Datum uitspraak: 7 oktober 2024
AFDELING
BESTUURSRECHTSPRAAK
Uitspraak met toepassing van artikel 8:54, eerste lid, van de Algemene wet bestuursrecht op het hoger beroep van:
[de vreemdeling],
appellant,
tegen de uitspraak van de rechtbank Den Haag, zittingsplaats 's­Hertogenbosch, van 9 augustus 2024 in zaak nr. NL24.29203 in het geding tussen:
de vreemdeling
en
de minister van Asiel en Migratie.
Procesverloop
Bij besluit van 19 juli 2024 heeft de minister de vreemdeling in bewaring gesteld.
Bij uitspraak van 9 augustus 2024 heeft de rechtbank het daartegen door de vreemdeling ingestelde beroep ongegrond verklaard en het verzoek om schadevergoeding afgewezen.

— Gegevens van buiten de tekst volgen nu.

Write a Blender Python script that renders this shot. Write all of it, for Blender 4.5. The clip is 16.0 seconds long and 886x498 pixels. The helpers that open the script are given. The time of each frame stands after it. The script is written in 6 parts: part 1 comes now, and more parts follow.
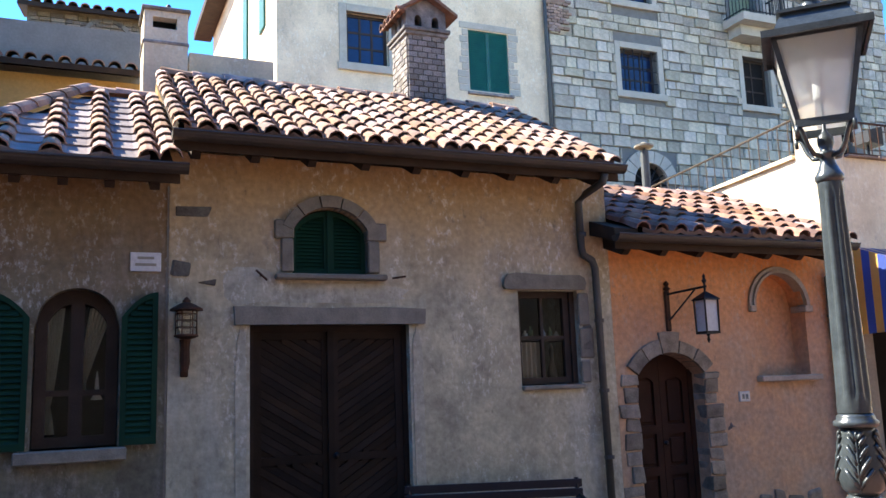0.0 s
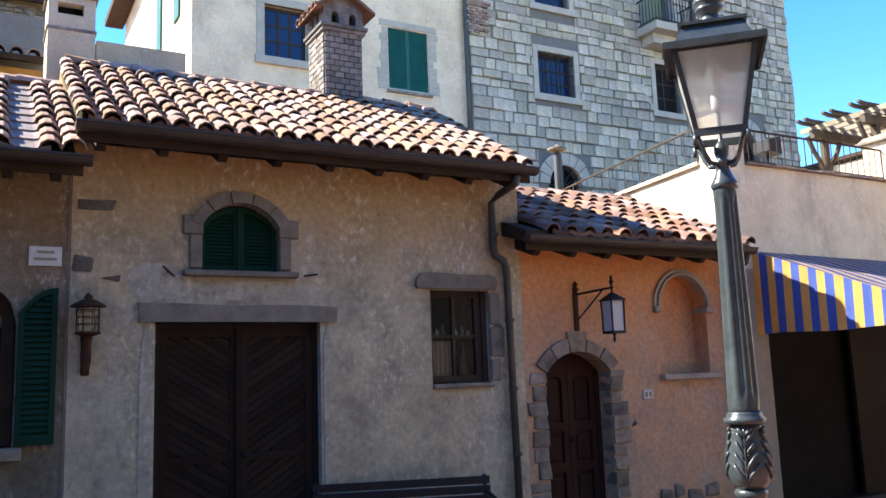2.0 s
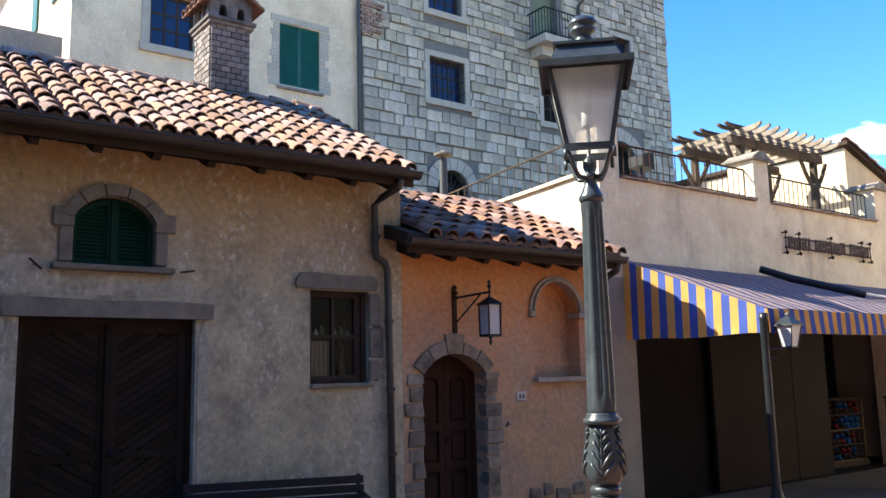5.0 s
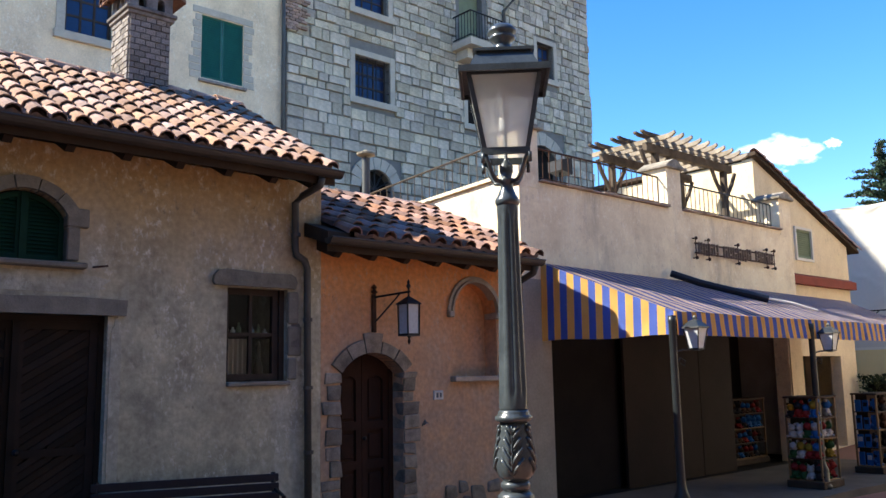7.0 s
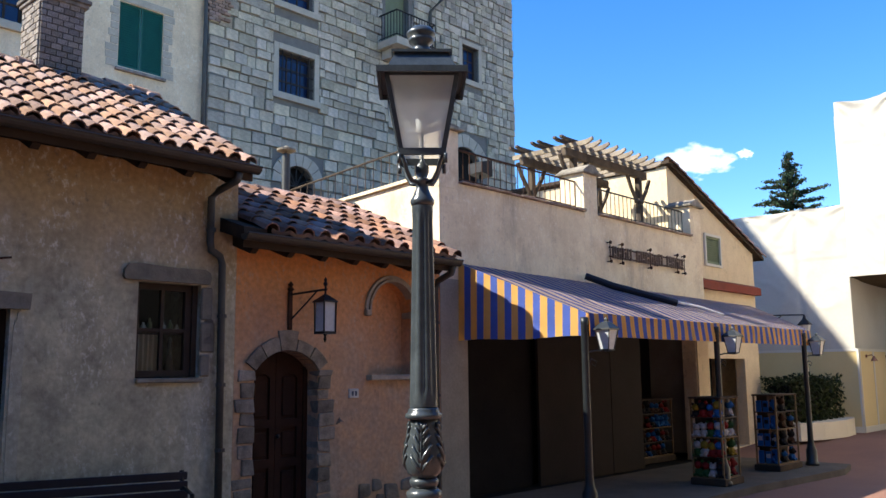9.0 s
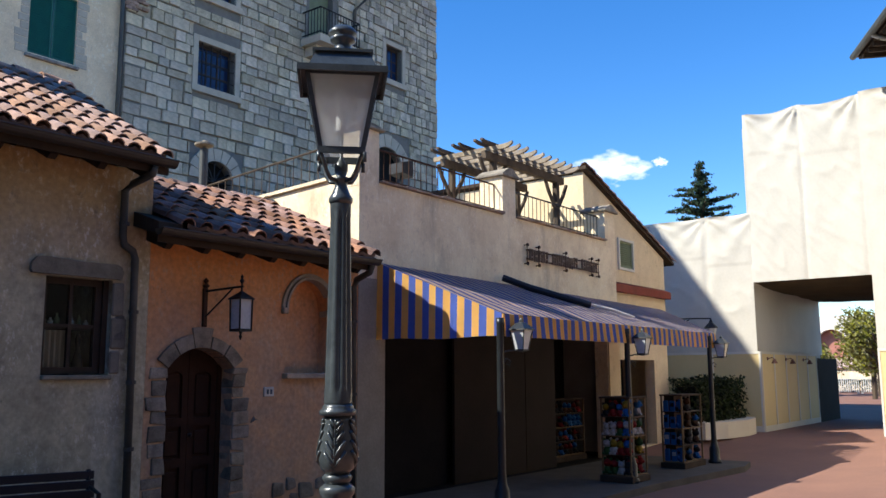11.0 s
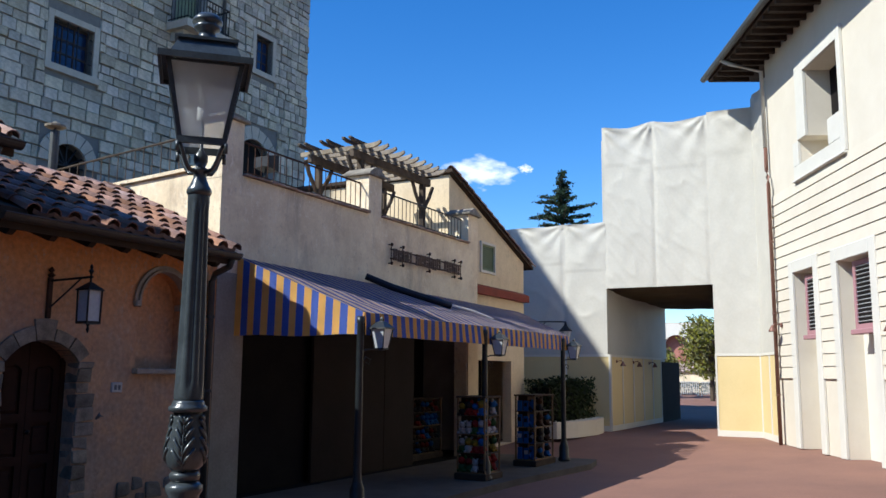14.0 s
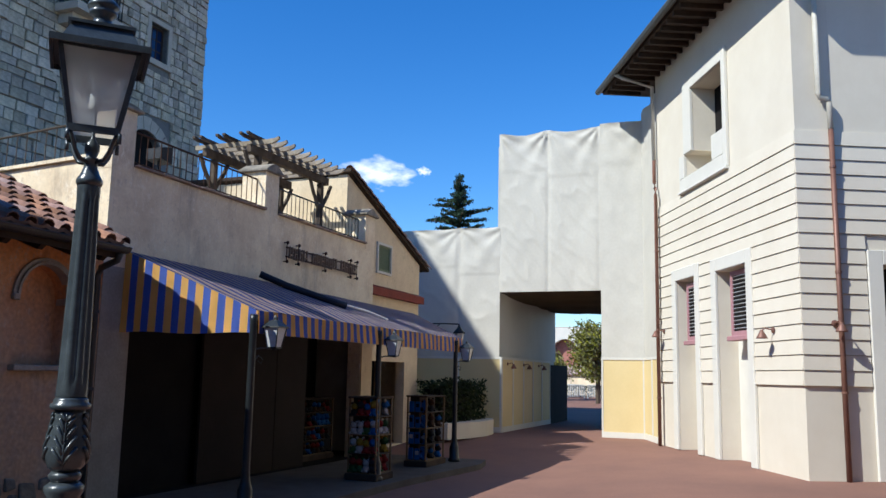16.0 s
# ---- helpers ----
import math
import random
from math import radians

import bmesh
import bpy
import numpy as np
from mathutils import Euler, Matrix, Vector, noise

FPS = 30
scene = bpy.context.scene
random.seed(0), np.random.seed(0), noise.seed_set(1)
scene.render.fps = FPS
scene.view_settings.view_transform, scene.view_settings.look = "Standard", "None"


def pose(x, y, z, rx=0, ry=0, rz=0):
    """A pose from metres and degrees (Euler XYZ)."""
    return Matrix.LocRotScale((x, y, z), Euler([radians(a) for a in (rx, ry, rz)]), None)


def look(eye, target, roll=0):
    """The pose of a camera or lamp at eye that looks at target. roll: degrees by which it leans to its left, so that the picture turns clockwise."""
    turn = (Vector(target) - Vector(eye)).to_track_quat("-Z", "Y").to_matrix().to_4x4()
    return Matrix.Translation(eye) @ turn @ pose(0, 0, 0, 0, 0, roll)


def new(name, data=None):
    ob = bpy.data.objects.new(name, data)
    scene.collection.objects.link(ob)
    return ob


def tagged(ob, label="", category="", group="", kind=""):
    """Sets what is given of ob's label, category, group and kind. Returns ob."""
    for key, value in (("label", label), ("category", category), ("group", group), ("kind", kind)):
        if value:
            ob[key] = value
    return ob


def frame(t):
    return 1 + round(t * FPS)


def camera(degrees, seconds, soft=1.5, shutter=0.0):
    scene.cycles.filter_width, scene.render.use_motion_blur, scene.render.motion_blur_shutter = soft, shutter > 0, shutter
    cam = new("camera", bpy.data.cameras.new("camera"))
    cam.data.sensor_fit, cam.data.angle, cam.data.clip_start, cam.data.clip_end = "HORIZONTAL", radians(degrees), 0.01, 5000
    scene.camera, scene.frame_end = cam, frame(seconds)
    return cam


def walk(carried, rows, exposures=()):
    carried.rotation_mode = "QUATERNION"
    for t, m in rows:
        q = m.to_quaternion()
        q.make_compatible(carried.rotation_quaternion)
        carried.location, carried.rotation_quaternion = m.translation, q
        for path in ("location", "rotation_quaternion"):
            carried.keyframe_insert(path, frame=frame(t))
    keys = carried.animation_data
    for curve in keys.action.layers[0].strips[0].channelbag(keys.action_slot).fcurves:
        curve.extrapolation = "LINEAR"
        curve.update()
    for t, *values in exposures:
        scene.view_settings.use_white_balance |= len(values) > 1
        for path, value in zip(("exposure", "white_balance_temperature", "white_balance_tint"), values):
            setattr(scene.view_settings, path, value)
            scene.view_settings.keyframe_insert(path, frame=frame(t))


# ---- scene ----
cam = camera(55.15, 16.0)
ROWS = [
    (0.0, -0.000, -0.000, 1.728, 0.00, 9.05, 2.04),
    (0.5, 0.010, -0.003, 1.734, -1.46, 8.93, 1.96),
    (1.0, 0.027, -0.012, 1.737, -2.82, 8.83, 1.87),
    (1.5, 0.042, -0.022, 1.736, -4.22, 8.76, 1.99),
    (2.0, 0.059, -0.035, 1.733, -5.55, 8.70, 2.04),
    (2.5, 0.077, -0.050, 1.731, -6.88, 8.68, 1.84),
    (3.0, 0.090, -0.067, 1.728, -8.16, 8.66, 1.72),
    (3.5, 0.099, -0.086, 1.727, -9.35, 8.61, 1.63),
    (4.0, 0.104, -0.108, 1.727, -10.56, 8.59, 1.50),
    (6.5, 0.124, -0.224, 1.715, -17.36, 8.47, 1.16),
    (7.0, 0.124, -0.246, 1.712, -18.55, 8.44, 1.06),
    (7.5, 0.129, -0.267, 1.710, -19.68, 8.41, 1.00),
    (8.0, 0.140, -0.283, 1.708, -20.84, 8.38, 0.84),
    (8.5, 0.152, -0.299, 1.707, -22.23, 8.34, 0.78),
    (9.0, 0.157, -0.317, 1.701, -23.88, 8.33, 0.59),
    (11.5, 0.141, -0.415, 1.674, -30.64, 8.32, 0.25),
    (12.0, 0.139, -0.431, 1.671, -32.03, 8.30, 0.17),
    (12.5, 0.137, -0.444, 1.673, -33.44, 8.29, 0.01),
    (13.0, 0.140, -0.452, 1.674, -34.97, 8.30, -0.16),
    (13.5, 0.147, -0.458, 1.674, -36.68, 8.30, -0.32),
    (14.0, 0.150, -0.462, 1.671, -38.53, 8.29, -0.50),
    (14.5, 0.143, -0.465, 1.668, -40.41, 8.34, -0.71),
    (15.0, 0.132, -0.471, 1.666, -42.30, 8.35, -0.83),
    (15.5, 0.118, -0.479, 1.664, -44.09, 8.42, -1.03),
    (16.0, 0.104, -0.491, 1.663, -45.71, 8.47, -1.13),
]
EXPOSURES = [(0.0, 1.98, 6800, 7), (4.0, 1.68, 6900, 7), (9.0, 1.16, 6780, 7), (11.5, 0.74, 6450, 7), (12.5, 0.6, 6200, 6), (16.0, 0.32, 5850, 5)]
walk(cam, [(t, pose(x, y, z, 90 + pitch, roll, yaw)) for t, x, y, z, yaw, pitch, roll in ROWS], EXPOSURES)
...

Tegen deze uitspraak heeft de vreemdeling, vertegenwoordigd door mr. D. Matadien, advocaat in Rotterdam, hoger beroep ingesteld.
Overwegingen
1.       Het hoger beroep leidt niet tot vernietiging van de uitspraak van de rechtbank. Dit oordeel hoeft niet verder te worden gemotiveerd. De reden daarvoor is dat het hogerberoepschrift geen vragen bevat die in het belang van de rechtseenheid, de rechtsontwikkeling of de rechtsbescherming in algemene zin beantwoord moeten worden (artikel 91, tweede lid, van de Vw 2000).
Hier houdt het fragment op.